- **WORK TO COMPLETE**: In the lines below, output everything from the first line through the line containing "return Matrix.LocRotScale((x, y, z), Euler([radians(a)" exactly as it is. Pictures are not part of the output.
•••••
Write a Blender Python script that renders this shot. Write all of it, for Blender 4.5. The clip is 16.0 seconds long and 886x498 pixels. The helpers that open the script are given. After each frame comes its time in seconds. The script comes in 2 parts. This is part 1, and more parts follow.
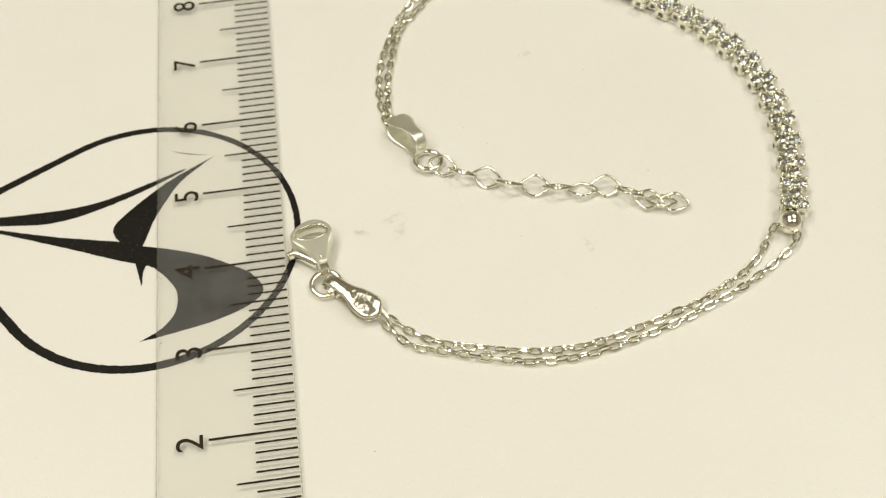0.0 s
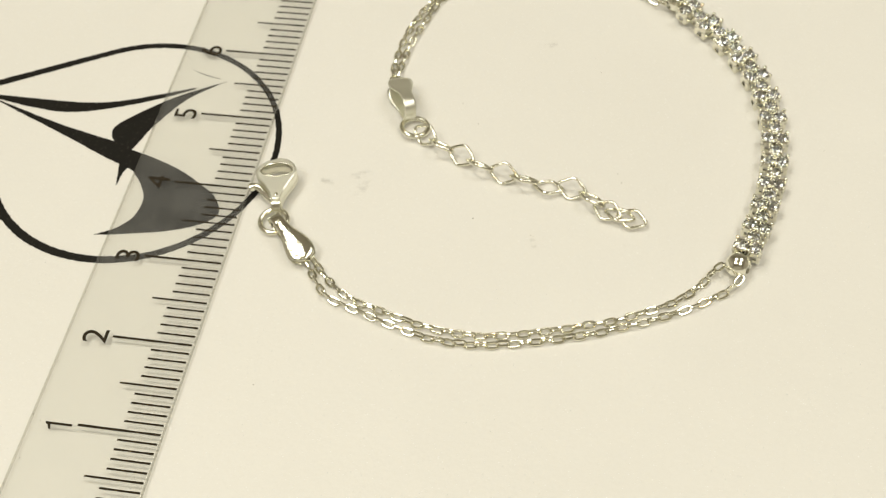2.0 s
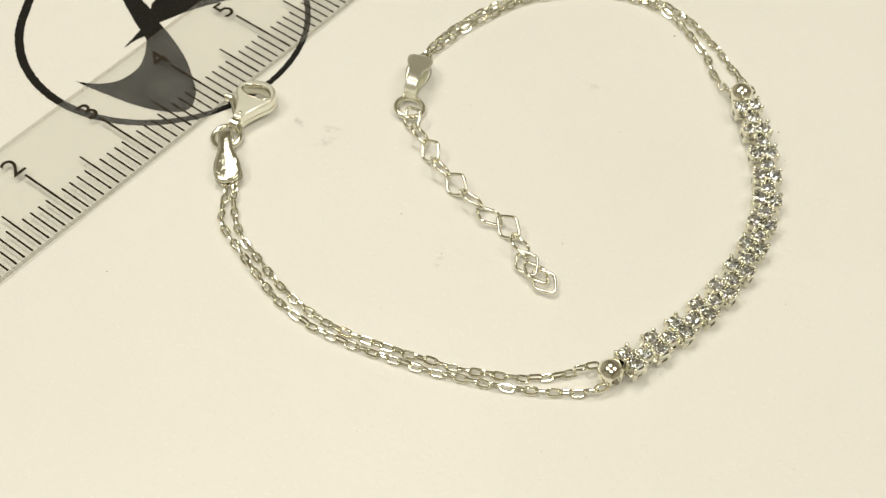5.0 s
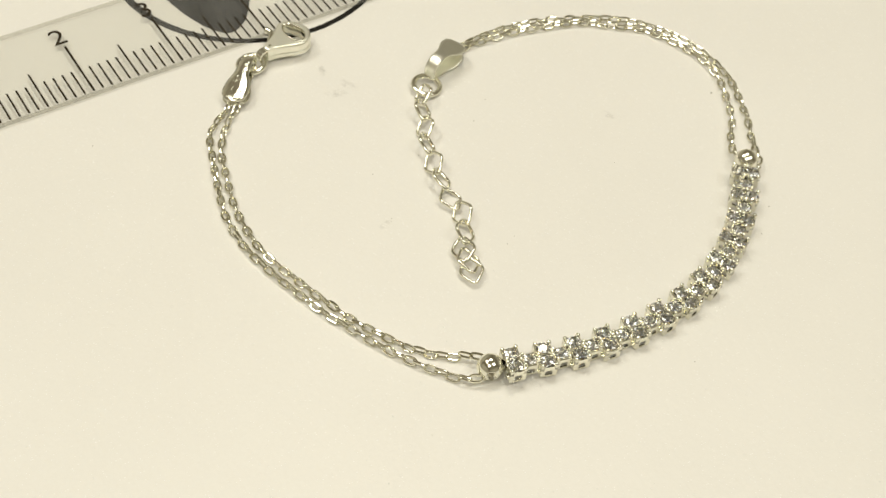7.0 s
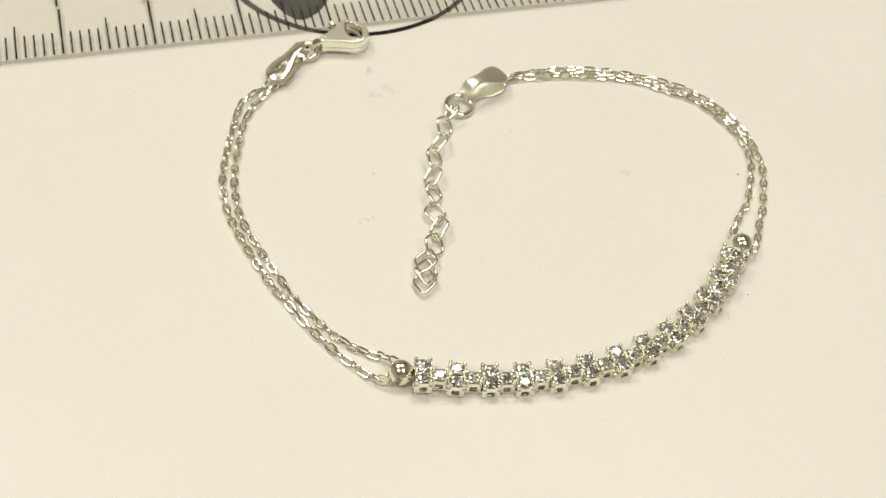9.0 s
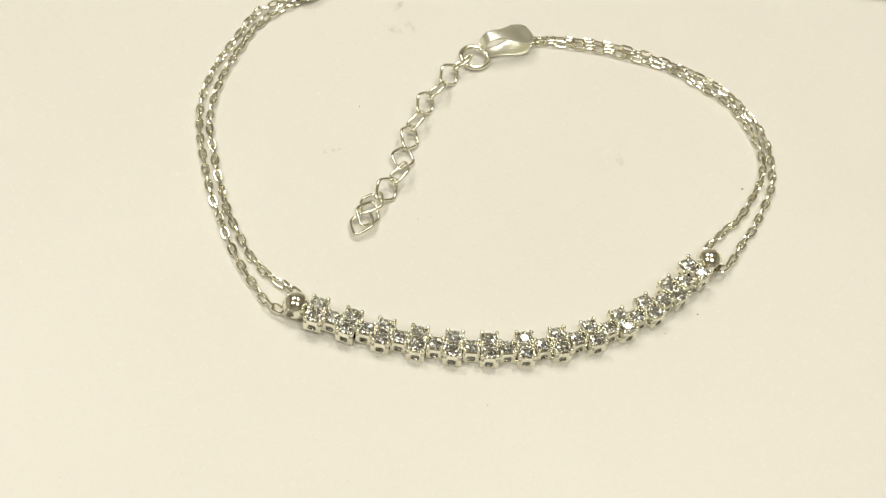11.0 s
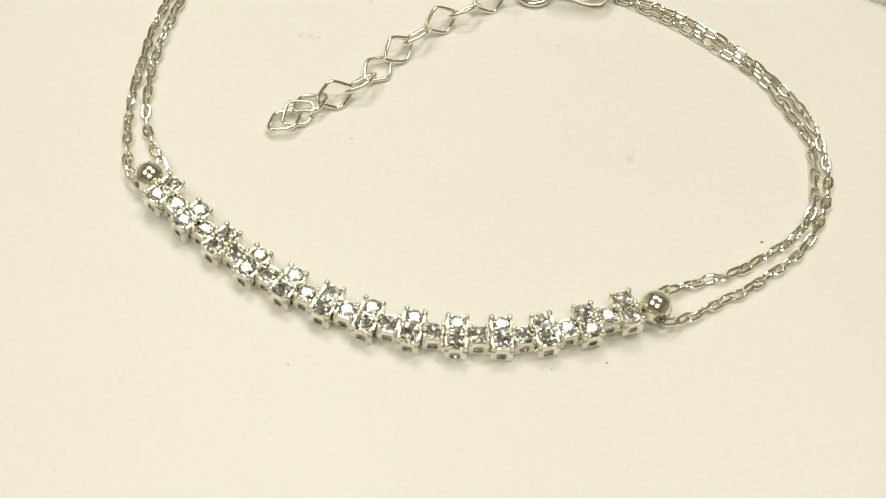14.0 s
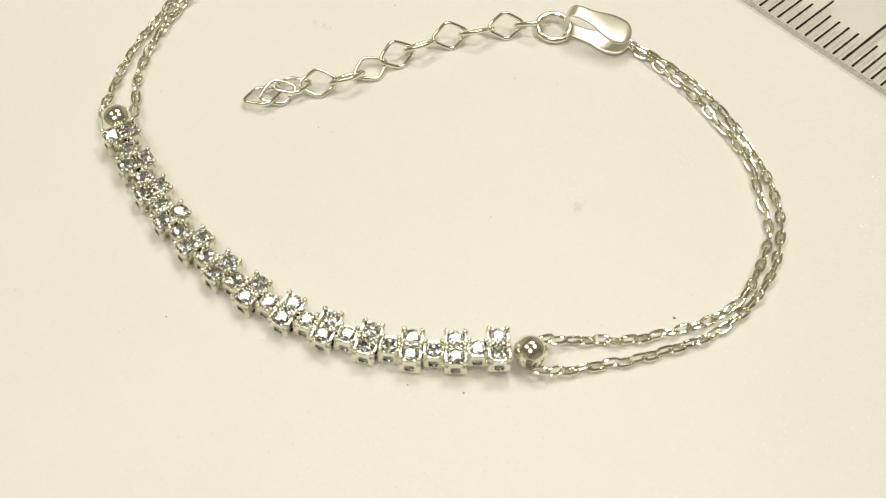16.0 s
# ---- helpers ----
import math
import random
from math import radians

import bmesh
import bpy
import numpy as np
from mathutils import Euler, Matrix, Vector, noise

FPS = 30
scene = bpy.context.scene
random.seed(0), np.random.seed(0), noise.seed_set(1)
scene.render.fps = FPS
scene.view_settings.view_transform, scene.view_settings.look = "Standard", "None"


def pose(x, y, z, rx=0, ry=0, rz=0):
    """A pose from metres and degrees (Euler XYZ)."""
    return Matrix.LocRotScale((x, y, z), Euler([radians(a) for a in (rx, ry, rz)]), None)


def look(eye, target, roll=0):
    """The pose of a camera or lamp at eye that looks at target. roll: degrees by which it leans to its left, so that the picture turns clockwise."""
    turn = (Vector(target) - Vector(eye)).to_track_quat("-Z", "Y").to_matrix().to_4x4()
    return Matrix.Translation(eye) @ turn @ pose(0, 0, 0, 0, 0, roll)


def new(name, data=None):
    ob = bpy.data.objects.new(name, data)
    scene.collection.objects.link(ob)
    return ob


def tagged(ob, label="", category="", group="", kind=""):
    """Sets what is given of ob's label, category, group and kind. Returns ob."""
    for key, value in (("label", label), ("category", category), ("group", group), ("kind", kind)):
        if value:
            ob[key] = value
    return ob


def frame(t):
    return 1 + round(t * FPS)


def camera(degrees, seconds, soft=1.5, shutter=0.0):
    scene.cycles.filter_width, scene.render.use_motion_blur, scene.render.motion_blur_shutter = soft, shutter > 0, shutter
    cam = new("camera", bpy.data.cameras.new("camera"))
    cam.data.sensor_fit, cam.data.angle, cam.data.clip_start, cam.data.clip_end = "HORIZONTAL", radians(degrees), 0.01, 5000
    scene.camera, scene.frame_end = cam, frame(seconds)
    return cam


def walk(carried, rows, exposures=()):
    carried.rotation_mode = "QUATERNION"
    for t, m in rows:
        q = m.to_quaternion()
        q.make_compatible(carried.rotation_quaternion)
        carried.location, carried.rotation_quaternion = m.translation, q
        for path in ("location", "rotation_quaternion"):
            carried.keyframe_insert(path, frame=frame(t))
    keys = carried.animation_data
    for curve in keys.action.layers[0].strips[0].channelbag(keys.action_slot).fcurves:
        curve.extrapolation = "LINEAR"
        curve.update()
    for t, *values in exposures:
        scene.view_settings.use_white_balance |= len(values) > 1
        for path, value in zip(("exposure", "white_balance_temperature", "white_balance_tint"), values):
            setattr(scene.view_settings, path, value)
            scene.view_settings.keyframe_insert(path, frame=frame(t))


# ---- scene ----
•••••
- **COMPLETE RESPONSE**:
Write a Blender Python script that renders this shot. Write all of it, for Blender 4.5. The clip is 16.0 seconds long and 886x498 pixels. The helpers that open the script are given. After each frame comes its time in seconds. The script comes in 2 parts. This is part 1, and more parts follow.
0.0 s
2.0 s
5.0 s
7.0 s
9.0 s
11.0 s
14.0 s
16.0 s
# ---- helpers ----
import math
import random
from math import radians

import bmesh
import bpy
import numpy as np
from mathutils import Euler, Matrix, Vector, noise

FPS = 30
scene = bpy.context.scene
random.seed(0), np.random.seed(0), noise.seed_set(1)
scene.render.fps = FPS
scene.view_settings.view_transform, scene.view_settings.look = "Standard", "None"


def pose(x, y, z, rx=0, ry=0, rz=0):
    """A pose from metres and degrees (Euler XYZ)."""
    return Matrix.LocRotScale((x, y, z), Euler([radians(a) for a in (rx, ry, rz)]), None)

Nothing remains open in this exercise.